Professor Kao Mayching is a distinguished scholar and a career advocate and champion of the arts, humanities, and education. Professor Kao has dedicated her life to the advancement of Hong Kong arts education and to the cultivation of young artists and art historians. She began her career as a professor in the Department of Fine Arts at New Asia College at The Chinese University of Hong Kong (CUHK). Her leadership was quickly recognized and she became Chairperson of the Department, during which time she established the Master of Philosophy, Doctor of Philosophy, and Master of Fine Arts programs – a milestone achievement in the Department’s planning and development. Professor Kao concurrently served an 18-year tenure as the Director of the Art Museum of the Institute of Chinese Studies at CUHK, where she spearheaded the Museum’s development and the expansion of its collection, exhibition, and research of artwork. Professor Kao has also served as the Dean of the School of Arts and Social Sciences at the Open University of Hong Kong, where she worked industriously to promote education in humanities and the arts for the public and society as a whole.

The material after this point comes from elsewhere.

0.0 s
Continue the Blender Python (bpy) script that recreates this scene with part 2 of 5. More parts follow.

She has served on many advisory committees, including the Hong Kong Arts Development Council, Jockey Club Creative Arts Centre, Academy of Visual Arts at Hong Kong Baptist University, and public agencies. Professor Kao has been recognized for her scholarship and achievements through numerous accolades, scholarships (including a Yale-China Scholarship to study in the United States), and special funds named after her. Professor Kao is a graduate of New Asia College at CUHK in 1967 where she studied Fine Arts. She received her Master’s degree in Western Art History from the University of New Mexico in 1969, followed by her PhD in Asian Art History from Stanford University in 1972.

 
 

R. Drake Pike 白杰克, Chair

Managing Director - Goldman Sachs (Hong Kong & Beijing), retired
Yale-China Fellow, 1975-1977, New Asia College, CUHK

Drake’s fondness for and support of Yale-China dates back almost 50 years. Drake first visited the Yale-China’s teaching fellows in Hong Kong in 1972 when he was an undergraduate taking a gap year in Taiwan. From 1974-76 he was himself a Yale-China teaching fellow then worked two years in San Francisco helping recent Chinese immigrants find employment in the Bay Area. Drake previously served two terms as a Yale-China trustee in the early 2000’s.

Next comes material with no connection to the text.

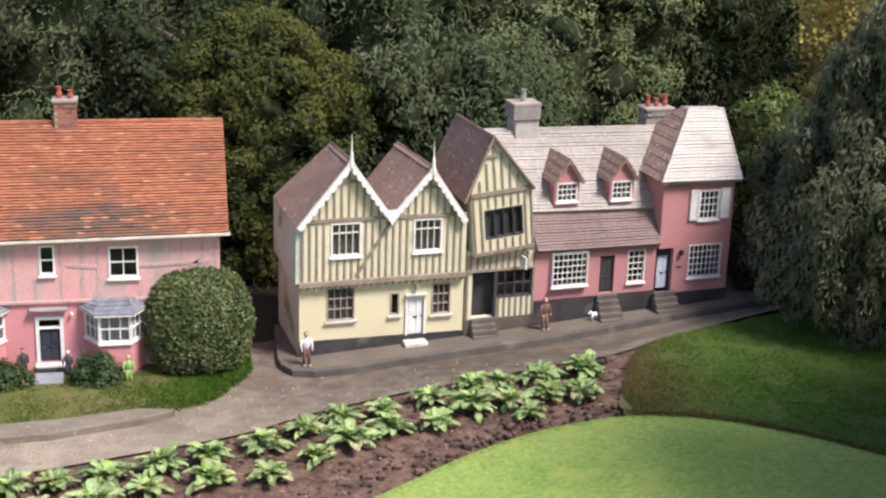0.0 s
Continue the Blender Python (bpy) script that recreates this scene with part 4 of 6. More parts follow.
def cream_house():
    h = thing("timbered_house", "cream house with two timbered gables and white scalloped bargeboards", "house", place(0.594, 5.499, 0.0, 6.0))
    W, D, J = 0.70, 0.42, 0.307
    gw1, gw2, gw3 = (0.113, 0.227, 0.132, 0.274), (0.377, 0.415, 0.137, 0.233), (0.554, 0.634, 0.126, 0.260)
    dr = (0.449, 0.519, 0.046, 0.210)
    uw1, uw2 = (0.121, 0.247, 0.410, 0.552), (0.461, 0.583, 0.408, 0.549)
    part("lower_wall", Shape().wall(0, 0.69, -0.03, J, 0, 0.03, [gw1, gw2, gw3, (dr[0], dr[1], 0.02, dr[3])]), cream_render, h, "cream painted render")
    part("plinth", Shape().prism([(-0.002, -0.04), (0.69, -0.04), (0.69, 0.046), (0.525, 0.047), (0.442, 0.049), (-0.002, 0.053)], -0.004, 0.0), plinth_tar, h, "black tarred plinth")
    f = -0.022
    up = part("upper_wall", Shape().wall(-0.006, 0.686, J, 0.560, f, 0.02, [uw1, uw2]).prism([(0.0, 0.560), (0.362, 0.560), (0.195, 0.792)], f, 0.02).prism([(0.362, 0.560), (0.672, 0.556), (0.529, 0.752)], f, 0.02), cream_panel, h, "cream plaster panels between brown timbers")
    part("side_wall", Shape().box(-0.0, 0.02, 0.03, D, -0.03, J), side_render, h, "grimy cream side wall")
    part("side_wall", Shape().box(-0.02, 0.0, f, D, J, 0.55), side_render, h, "grimy cream side wall")
    part("side_wall", Shape().box(0.675, 0.69, 0.03, D, -0.03, 0.53), side_render, h)
    part("back_wall", Shape().wall(0, 0.69, -0.03, 0.53, D - 0.02, D).prism([(0.0, 0.53), (0.362, 0.53), (0.215, 0.74)], D - 0.02, D).prism([(0.362, 0.53), (0.68, 0.53), (0.51, 0.73)], D - 0.02, D), side_render, h)
    part("inside", Shape().box(0.03, 0.67, 0.14, 0.16, 0, 0.52), room_shade, h)
    part("jetty_beam", Shape().box(-0.012, 0.692, f - 0.008, 0.0, J - 0.016, J + 0.006, 0.003), oak_brown, h)
    for k in range(24):
        s = 0.0 + k * 0.0293
        part("joist_end", Shape().box(s, s + 0.010, f - 0.004, -0.001, J - 0.030, J - 0.0165), oak_brown, h)
    e0, e1 = f - 0.005, f - 0.001
    for s in np.arange(0.004, 0.686, 0.0285):
        hit = [w for w in (uw1, uw2) if w[0] - 0.008 < s + 0.005 < w[1] + 0.008]
        part("stud", Shape().box(s, s + 0.008, e0, e1, J + 0.007, (hit[0][2] - 0.012) if hit else 0.553), oak_brown, h)
    for c, z0, base, half in ((0.195, 0.792, 0.571, 0.19), (0.529, 0.752, 0.567, 0.155)):
        for k in range(-5, 6):
            s = c + k * 0.030
            top = base + (z0 - base) * (1 - abs(s - c) / half) - 0.022
            if top > base + 0.02:
                part("stud", Shape().box(s - 0.004, s + 0.004, e0, e1, base, top), oak_brown, h)
        part("collar", Shape().bar((c - half * 0.28, z0 - 0.072), (c + half * 0.28, z0 - 0.072), 0.012, e0 - 0.003, e1), oak_brown, h)
    for p, q, w in (((-0.005, 0.565), (0.362, 0.564), 0.013), ((0.362, 0.564), (0.684, 0.559), 0.013), ((0.366, 0.545), (0.228, 0.332), 0.012)):
        part("beam", Shape().bar(p, q, w, e0 - 0.003, e1), oak_brown, h)
    for a, d, m in ((gw1, 0.0, old_white), (gw2, 0.0, old_white), (gw3, 0.0, old_white)):
        cols = 4 if a[1] - a[0] > 0.1 else (3 if a[1] - a[0] > 0.05 else 1)
        window(h, *a, d, cols, 3 if cols > 1 else 1, window_brown, fw=0.005, bw=0.0024, sill=False)
        part("sill", Shape().box(a[0] - 0.010, a[1] + 0.010, -0.014, 0.004, a[2] - 0.008, a[2] - 0.0005), old_white, h)
        if cols > 1:
            part("leaded_light", Shape().box(a[0] + 0.004, a[1] - 0.004, 0.014, 0.016, a[2] + 0.004, a[3] - 0.004), lead_glass, h)
    for a in (uw1, uw2):
        window(h, *a, f, 4, 1, white_paint, fw=0.008, bw=0.0028)
        part("leaded_light", Shape().box(a[0] + 0.006, a[1] - 0.006, f + 0.0145, f + 0.0165, a[2] + 0.006, a[3] - 0.006), lead_glass, h)
        part("transom", Shape().box(a[0] + 0.008, a[1] - 0.008, f - 0.002, f + 0.008, a[3] - 0.046, a[3] - 0.042), old_white, h)
    door(h, *dr, 0.0, white_paint, white_paint, fw=0.008)
    part("door_hood", Shape().box(0.437, 0.531, -0.020, 0.0, 0.219, 0.226, 0.002), old_white, h)
    part("lantern", Shape().box(0.479, 0.491, -0.022, -0.006, 0.244, 0.272, 0.002), oak_brown, h, "small brown lantern over the door")
    part("door_step", Shape().box(0.43, 0.528, -0.055, -0.002, -0.02, 0.026, 0.003), old_white, h)
    # roofs
    zr1, zr2 = 0.812, 0.768
    fd, bd = f - 0.022, D - 0.01
    gables = ((-0.022, 0.550, 0.195, zr1, 0.362, 0.580, 0.026, 0.770), (0.362, 0.580, 0.529, zr2, 0.684, 0.540, -0.020, 0.758))
    for i, (s0, z0, sc, zc, s1, z1, skew, zb) in enumerate(gables):
        roof(h, "roof_slope", [(s0, bd, z0), (s0, fd, z0), (sc, fd, zc), (sc + skew, bd, zb)], 24, 40, tile_brown, seed=11 + i, lift=0.0016, wave=0.0004)
        roof(h, "roof_slope", [(s1, fd, z1), (s1, bd, z1), (sc + skew, bd, zb), (sc, fd, zc)], 24, 40, tile_brown, seed=21 + i, lift=0.0016, wave=0.0004)
        ridge(h, (sc, fd, zc + 0.001), (sc + skew, bd, zb + 0.001), tile_brown, 0.0032, 9)
        bb = Shape()
        scalloped(bb, (s0, z0 - 0.002), (sc, zc), 0.026, fd - 0.012, fd - 0.003)
        scalloped(bb, (s1, z1 - 0.002), (sc, zc), 0.026, fd - 0.012, fd - 0.003)
        part("bargeboard", bb, white_paint, h, "white scalloped bargeboard")
        part("finial", Shape().lathe((sc, fd - 0.008, zc - 0.03), [(0.008, 0), (0.009, 0.03), (0.006, 0.045), (0.007, 0.055), (0.0035, 0.07), (0.001, 0.135)], 8), white_paint, h, "white turned finial")
    part("valley_board", Shape().prism([(0.332, 0.584), (0.363, 0.540), (0.394, 0.584), (0.378, 0.604), (0.348, 0.604)], fd - 0.016, fd - 0.012), white_paint, h)
    return h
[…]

Before his retirement to San Francisco in 2014 Drake was a managing director at Goldman Sachs, acting as Goldman’s senior advisor to the Industrial and Commercial Bank of China and as head of the Goldman Sachs International Bank office in Beijing. Prior to that he was chief credit risk officer for Lehman Brothers in Asia and held similar positions at Tokai Asia and First Chicago Bank. He started his banking career in 1982 in the China division of Chase Manhattan Bank, helping American companies make some of their first investments in China. Post retirement, Drake served as an independent director of China Life Insurance Company from 2015 to 2021.

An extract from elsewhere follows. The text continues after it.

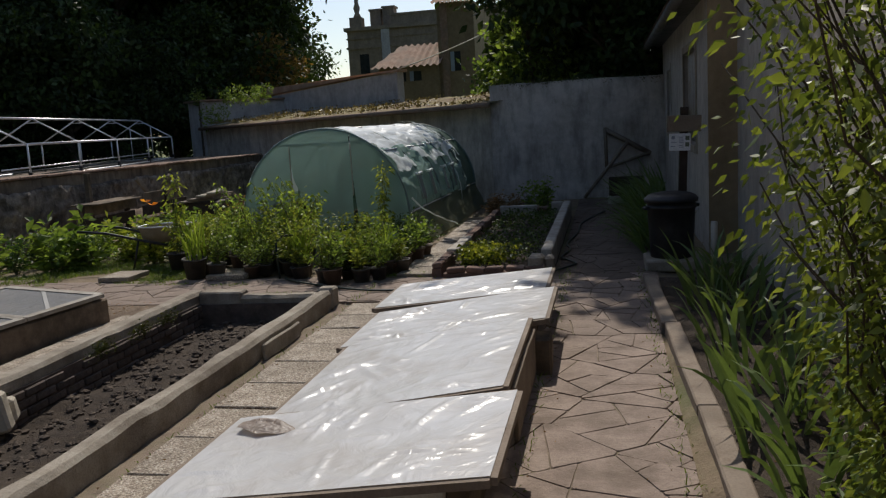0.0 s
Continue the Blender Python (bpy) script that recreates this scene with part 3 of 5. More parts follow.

Drake graduated from Yale in 1974 with a BA in Chinese Language and Literature and received his Master’s degree from the Princeton School of Public and International Affairs in 1981. He now lives in San Francisco with his wife, Sally Harpole, an international arbitrator, where he volunteers at his church, takes French classes, and enjoys playing the trumpet again several decades after his stint with the Yale Marching Band.

 
 

Alan Plattus

Professor of Architecture
Founding Director, Urban Design Workshop
Yale School of Architecture

Alan Plattus began teaching at Yale in 1986 after serving on the faculty of Princeton University for seven years. He is the current director of the School’s Ph.D. program and the Yale Urban Design Workshop and Center for Urban Design Research (YUDW), which he founded in 1992 and which undertakes research and design studies for communities throughout Connecticut and the metropolitan region. Current YUDW projects include planning for a Heritage Park along the Thames River between New London and Groton, Connecticut, and resiliency planning for Bridgeport and the Connecticut coast funded by HUD’s Rebuild by Design program. Plattus also directs the School’s China Studio, a collaboration between Tsinghua University in Beijing and the Yale School of Architecture, and recently led a Yale and international team to develop plans for a Peace Park along the Jordan River on the Israeli-Jordanian border. He has served on the boards of the Association of Collegiate Schools of Architecture, the National Architectural Accrediting Board, the Journal of Architectural Education, and Architectural Research Quarterly, as well as the Connecticut Main Street Center and the New Haven Preservation Trust. Plattus received a B.A. from Yale University and an M.Arch. from Princeton University.

 
 

Ivy Wang

Attorney
Yale-China Fellow, 2006-2008, Sun Yat-sen University

Ivy Wang is a lawyer and landscape architect in training. From 2015-21, she was an attorney in the Southern Poverty Law Center's Economic Justice Project in New Orleans. Prior to that, she defended low-income tenants at Southeast Louisiana Legal Services and clerked for the Hon. Helen Berrigan in the U.S. District Court for the Eastern District of Louisiana. She is currently pursuing a Masters of Landscape Architecture at U.C. Berkeley and plans to combine law, policy, and design in her future practice. She is a graduate of Yale College and Yale Law School.